TotalCharges variable has an empty string as value this explains our questions from the previous notebook:
* TotalCharges having emplty fields
* TotalCharges variable having type of object

# Correlation Study

In [None]:

from sklearn.preprocessing import LabelEncoder

le = LabelEncoder()

df_cat = df.select_dtypes(include=['object', 'category'])
df_cat_vars = list(df_cat.columns) # Save list of categorical values

for column in df_cat.columns:
    df_cat[column] = le.fit_transform(df_cat[column])

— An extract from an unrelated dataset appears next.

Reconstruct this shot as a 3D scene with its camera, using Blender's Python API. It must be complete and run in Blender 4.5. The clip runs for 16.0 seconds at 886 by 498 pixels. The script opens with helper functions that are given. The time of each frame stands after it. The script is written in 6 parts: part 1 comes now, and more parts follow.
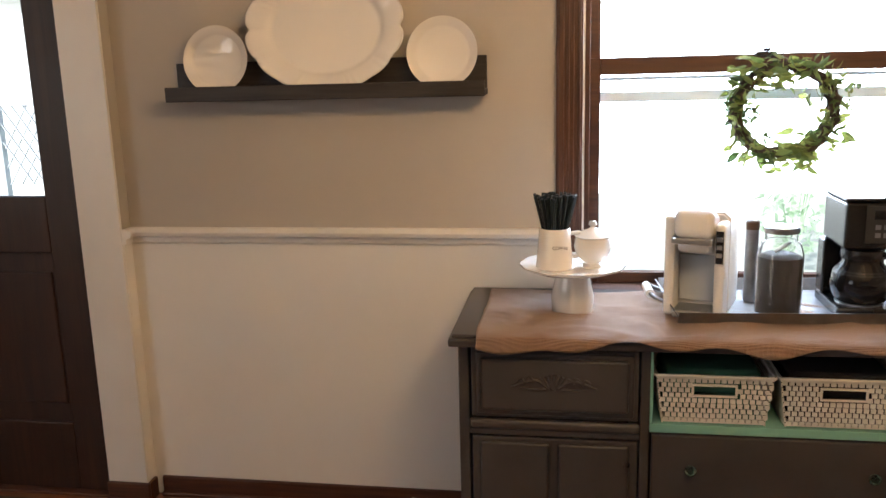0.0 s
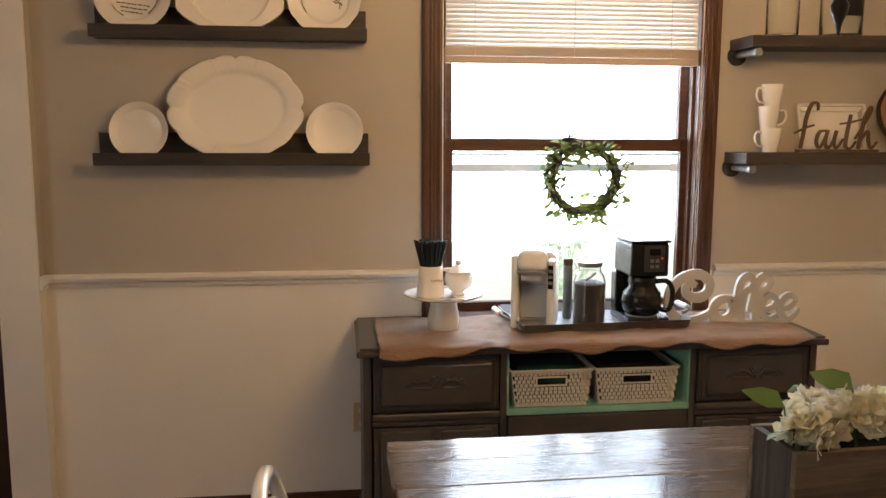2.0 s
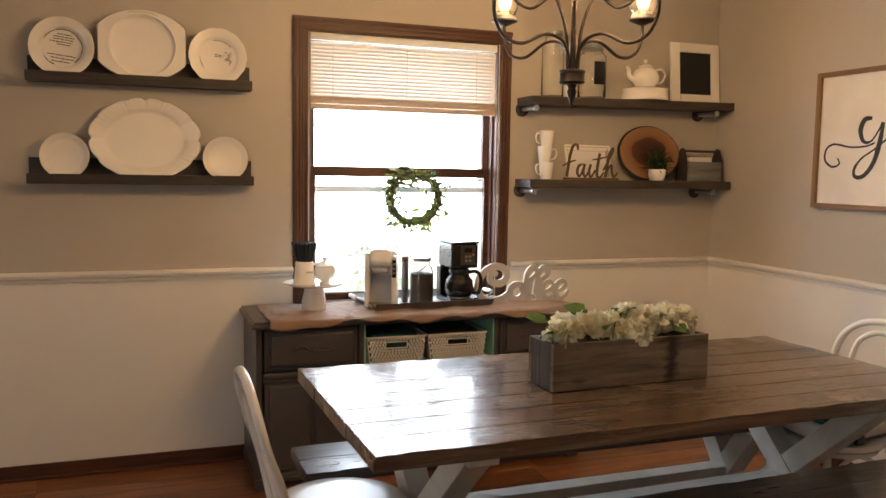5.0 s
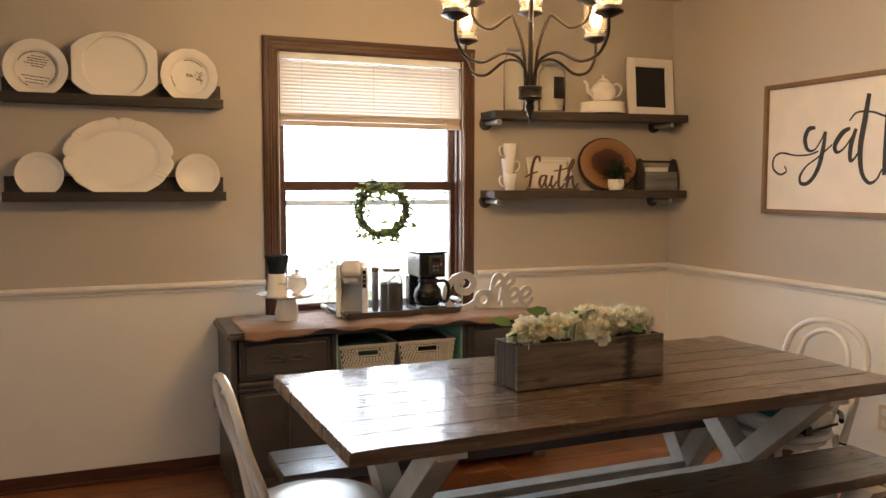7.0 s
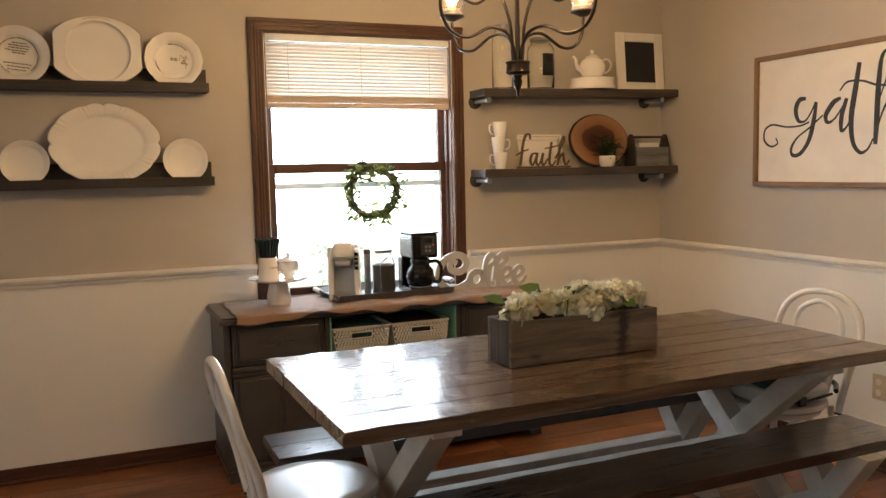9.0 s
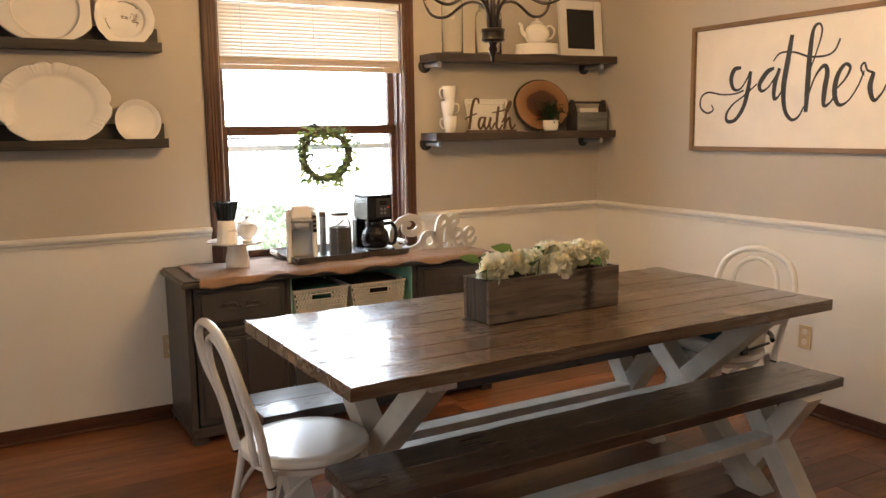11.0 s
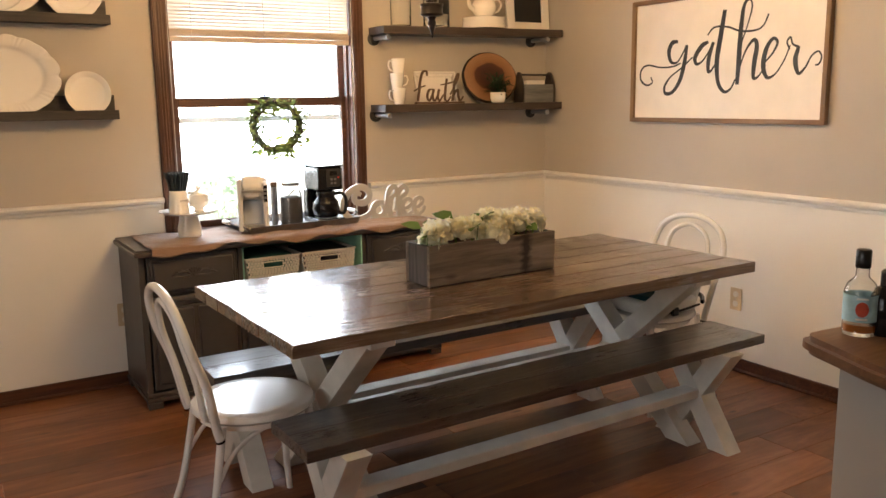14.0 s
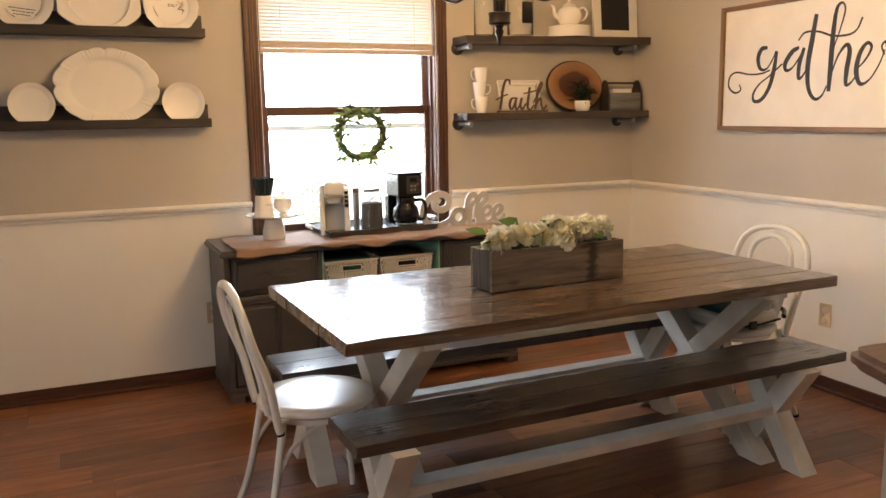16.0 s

df_merged = df.drop(columns=df.columns.intersection(df_cat.columns)).join(df_cat)
df_merged.head()

We use `.corr()` for `spearman` and `pearson` methods, and investigate the top 10 correlations
* We know this command returns a pandas series and the first item is the correlation between Churn and Churn, which happens to be 1, so we exclude that with `[1:]`
* We sort values considering the absolute value, by setting `key=abs`

In [None]:
corr_spearman = df_merged.corr(method='spearman')['Churn'].sort_values(key=abs, ascending=False)[1:].head(10)
corr_spearman

In [None]:
corr_pearson = df_merged.corr(method='pearson')['Churn'].sort_values(key=abs, ascending=False)[1:].head(10)
corr_pearson

* For both methods, we notice weak or moderate levels of correlation between Churn and a given variable. 
* Ideally, we pursue strong correlation levels. However, this is not always possible.
* We will consider the top five correlation levels at `df_merged` and will study the associated variables at `df`

In [None]:
top_n = 6
combined_list = corr_pearson[:top_n].index.to_list() + corr_spearman[:top_n].index.to_list()
vars_to_study = list(set(combined_list))
vars_to_study

---

# EDA on selected variables

In [None]:
df_eda = df_merged.filter(vars_to_study + ['Churn'])
df_eda.head(3)

## Variables Distribution by Churn

We plot the distribution (numerical and categorical) coloured by Churn

In [None]:
import matplotlib.pyplot as plt
import seaborn as sns
sns.set_style('whitegrid')

target = df['Churn']
def plot_categorical(df, col, target):

    plt.figure(figsize=(12, 5))
    sns.countplot(data=df, x=col, hue=target)
    plt.title(f"{col}", fontsize=25)
    plt.show()


def plot_numerical(df, col, target):
    plt.figure(figsize=(12, 5))
    sns.histplot(data=df, x=col, hue=target, kde=True, element="step", bins=24)
    plt.title(f"{col}", fontsize=25)
    plt.show()


for col in vars_to_study:
    cat_vars_to_study = list(set(vars_to_study) & set(df_cat_vars))
    if col in cat_vars_to_study:
        plot_categorical(df, col, target)
        print("\n\n")
    else:
        plot_numerical(df, col, target)
        print("\n\n")
df_cat_vars

---

## Parallel Plot

Create a separate DataFrame and transform `tenure` (numerical) into bins (categorical) for visualising at `parallel_categories()` plot

In [None]:
from feature_engine.discretisation import ArbitraryDiscretiser
import numpy as np
tenure_map = [-np.inf, 6, 12, 18, 24, np.inf]
disc = ArbitraryDiscretiser(binning_dict={'tenure': tenure_map})
df_parallel = disc.fit_transform(df_eda)
df_parallel.head()

In [None]:
disc.binner_dict_['tenure']

Create a map to replace the `tenure` variable with more informative levels.

In [None]:
n_classes = len(tenure_map) - 1
classes_ranges = disc.binner_dict_['tenure'][1:-1]

labels_map = {}
for n in range(0, n_classes):
    if n == 0:
        labels_map[n] = f"<{classes_ranges[0]}"
    elif n == n_classes-1:
        labels_map[n] = f"+{classes_ranges[-1]}"
    else:
        labels_map[n] = f"{classes_ranges[n-1]} to {classes_ranges[n]}"

labels_map


Replace using `.replace()`

In [None]:
df_parallel['tenure'] = df_parallel['tenure'].replace(labels_map)
df_parallel.head()

Creates multi-dimensional categorical data plot

In [None]:
import plotly.express as px
df_parallel['Churn'] = df_parallel['Churn'].apply(lambda x: 0 if x == 'No' else 1)
fig = px.parallel_categories(df_parallel, color="Churn")
fig.show()

---

# Conclusions and Next steps

What can we gather from the correlation study:
* A churned customer typically has a month-to-month contract.
* A churned customer typically has low tenure levels.
* A churned customer typically doesn't have online backup.
* A churned customer typically doesn't have online security.
* A churned customer typically doesn't have tech support.